Beneath this instruction is a block of data; output from it exactly the lines that run from the one containing "Continue the Blender" through the one containing "on_wall(side, name, mesh_of(name, bm, material), a", inclusive.
════
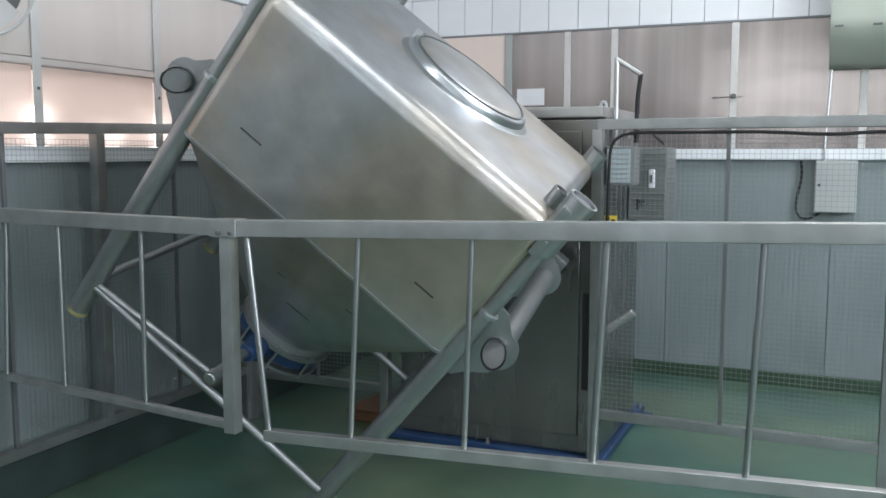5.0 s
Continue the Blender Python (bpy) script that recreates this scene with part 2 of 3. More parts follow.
def ribbed(w, h):
    """A panel with fine upright ribs, facing -y."""
    bm = bmesh.new()
    n = max(2, round(w / 0.028))
    xs = []
    for k in range(n):
        a = k * w / n
        b = w / n
        xs += [(a, 0.0), (a + b * 0.62, 0.0), (a + b * 0.72, 0.0006), (a + b * 0.90, 0.0006)]
    xs.append((w, 0.0))
    lo = [bm.verts.new((x, y, 0)) for x, y in xs]
    hi = [bm.verts.new((x, y, h)) for x, y in xs]
    for k in range(len(xs) - 1):
        bm.faces.new((lo[k], lo[k + 1], hi[k + 1], hi[k]))
    bk = [bm.verts.new(p) for p in ((0, 0.018, 0), (w, 0.018, 0), (w, 0.018, h), (0, 0.018, h))]
    bm.faces.new(bk)
    bm.faces.new((lo[0], hi[0], bk[3], bk[0]))
    bm.faces.new((lo[-1], bk[1], bk[2], hi[-1]))
    return bm


def on_wall(side, name, me, u, z, out=0.0):
    """Set a piece on the north wall (u = x of its left edge) or the west wall (u = y of its near edge)."""
    if side == "n":
        return piece(name, me, wall_north, (u, YN - out, z))
    o = piece(name, me, wall_west, (XW + out, u, z))
    o.rotation_euler = (0, 0, radians(90))
    return o


def run(side, name, edges, z0, z1, material, out, d, ribs=False, gap=0.004):
    for a, b in zip(edges, edges[1:]):
        w = b - a - gap
        bm = ribbed(w, z1 - z0) if ribs else sheet(w, z1 - z0, d)
        on_wall(side, name, mesh_of(name, bm, material), a + gap / 2, z0, out)


STRIP_N = [-2.74, -2.02, -1.616, -1.309, -0.577, 0.139, 0.85, 1.56]
STRIP_W = [-0.14, 0.56, 1.26, 1.95, 2.65, 3.345, 4.04, 4.735, 5.43]
run("n", "lower_panel", [XW + 0.002, -1.9, -0.95, 0.0, 0.95, 1.56], 0.0, Z_LEDGE, M_LOWER, 0.0, 0.018, True, 0.004)
run("w", "lower_panel", [-3.9, -2.9, -1.9, -0.9, 0.1, 1.1, 2.02, 2.98, 3.9, 4.8, 5.7], 0.0, Z_LEDGE, M_LOWER, 0.0, 0.018, True, 0.012)
# corner sheet in pale peach, the light through it put into its colour
M_PEACH = mat("peach_lit_sheet", (0.86, 0.72, 0.65), 0.35, 0.0, 0.05, 2.0, 0.03, 30, (3, 3, 0.1))
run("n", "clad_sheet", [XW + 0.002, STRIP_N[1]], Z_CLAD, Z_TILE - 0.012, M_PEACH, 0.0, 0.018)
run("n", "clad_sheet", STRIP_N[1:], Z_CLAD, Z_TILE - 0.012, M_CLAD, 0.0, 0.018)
# west sheets take a paler, less metallic copy of the beige sheet
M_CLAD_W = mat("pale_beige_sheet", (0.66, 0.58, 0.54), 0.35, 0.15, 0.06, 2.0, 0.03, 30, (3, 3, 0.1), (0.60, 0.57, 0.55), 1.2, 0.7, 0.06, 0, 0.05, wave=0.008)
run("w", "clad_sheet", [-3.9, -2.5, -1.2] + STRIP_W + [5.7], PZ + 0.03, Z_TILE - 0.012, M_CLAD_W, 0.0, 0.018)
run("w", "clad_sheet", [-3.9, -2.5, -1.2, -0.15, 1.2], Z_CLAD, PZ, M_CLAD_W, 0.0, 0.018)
me = mesh_of("cover_strip", box(bmesh.new(), -0.022, -0.008, 0, 0.022, 0.0, Z_TILE - Z_CLAD - 0.014, 0.003, 1), M_STRIP)
for x in STRIP_N[2:]:
    on_wall("n", "cover_strip", me, x, Z_CLAD, 0.002)
on_wall("n", "cover_strip", mesh_of("cover_strip", box(bmesh.new(), -0.026, -0.008, 0, 0.026, 0.0, Z_TILE - Z_CLAD - 0.014, 0.003, 1), M_BOX), STRIP_N[1], Z_CLAD, 0.002)
for y in STRIP_W:
    on_wall("w", "cover_strip", me, y, Z_CLAD, 0.002)
me = mesh_of("screw", lathe(bmesh.new(), (0, 0, 0), (0, -0.006, 0), [(0, 0.007), (0.004, 0.007), (0.006, 0.003)], 8), M_CTRL)
for y in STRIP_W:
    on_wall("w", "screw", me, y, 1.66, 0.01)
for x in STRIP_N[1:]:
    on_wall("n", "screw", me, x, 1.60, 0.01)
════
▶ **Full answer**:
Continue the Blender Python (bpy) script that recreates this scene with part 2 of 3. More parts follow.
def ribbed(w, h):
    """A panel with fine upright ribs, facing -y."""
    bm = bmesh.new()
    n = max(2, round(w / 0.028))
    xs = []
    for k in range(n):
        a = k * w / n
        b = w / n
        xs += [(a, 0.0), (a + b * 0.62, 0.0), (a + b * 0.72, 0.0006), (a + b * 0.90, 0.0006)]
    xs.append((w, 0.0))
    lo = [bm.verts.new((x, y, 0)) for x, y in xs]
    hi = [bm.verts.new((x, y, h)) for x, y in xs]
    for k in range(len(xs) - 1):
        bm.faces.new((lo[k], lo[k + 1], hi[k + 1], hi[k]))
    bk = [bm.verts.new(p) for p in ((0, 0.018, 0), (w, 0.018, 0), (w, 0.018, h), (0, 0.018, h))]
    bm.faces.new(bk)
    bm.faces.new((lo[0], hi[0], bk[3], bk[0]))
    bm.faces.new((lo[-1], bk[1], bk[2], hi[-1]))
    return bm


def on_wall(side, name, me, u, z, out=0.0):
    """Set a piece on the north wall (u = x of its left edge) or the west wall (u = y of its near edge)."""
    if side == "n":
        return piece(name, me, wall_north, (u, YN - out, z))
    o = piece(name, me, wall_west, (XW + out, u, z))
    o.rotation_euler = (0, 0, radians(90))
    return o


def run(side, name, edges, z0, z1, material, out, d, ribs=False, gap=0.004):
    for a, b in zip(edges, edges[1:]):
        w = b - a - gap
        bm = ribbed(w, z1 - z0) if ribs else sheet(w, z1 - z0, d)
        on_wall(side, name, mesh_of(name, bm, material), a + gap / 2, z0, out)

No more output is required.